The November 29, 2010 Time Magazine cover story was entitled, Who Needs Marriage? The article reported a woeful statistic
from a recent Pew survey which revealed that nearly 40% of Americans think marriage is obsolete. With the institution of marriage
under cultural fire we want to lift up this special relationship as God’s standard for family life. This brings us to the second
opportunity for renewal taking place on February 13, the day before Valentine’s Day. According to Wikipedia.org,“Valentine’s Day
is an annual commemoration...celebrating love and affection between intimate companions.”
During the morning worship service we will focus on those among us whose love for each other led them into the commitment of
marriage. All married couples will be encouraged to renew their relationship with their spouse.

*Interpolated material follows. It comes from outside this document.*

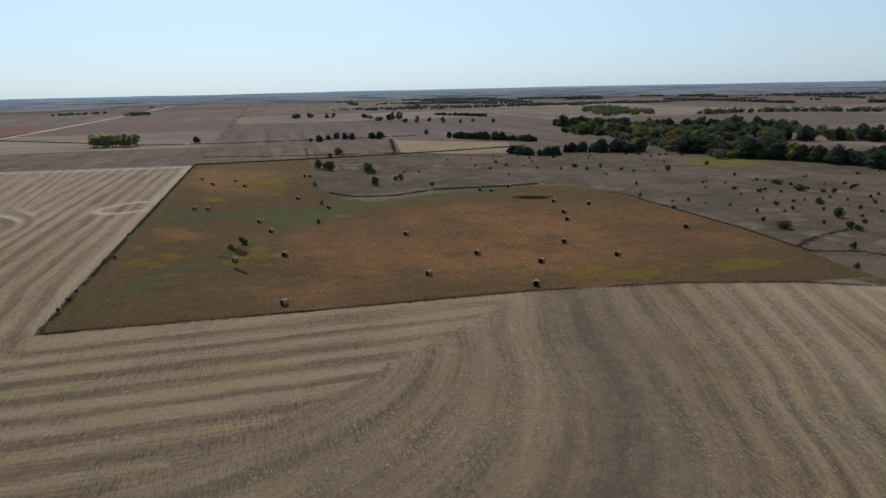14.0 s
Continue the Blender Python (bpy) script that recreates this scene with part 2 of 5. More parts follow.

Again this each year we are offering the opportunity for married couples celebrating an anniversary divisible by 5 to publically
renew their wedding vows during the worship service. This is a time to celebrate your marriage and reaffirm your commitment to
your mate. Looking again at urban renewal, we observe that the renewal process can include demolishing old or run-down
buildings and constructing new up-to-date structures. It is important in our marriage to occasionally take a look at what we have
built into our relationship. We must evaluate if there are any structures needing to be demolished and rebuilt. To help us evaluate,
we will consider ten ingredients for making our marriages successful.
So I hope you’ll celebrate renewal with us this February by participating and supporting those who participate in these acts of
renewal. May February bring improved, renewed, abundant life.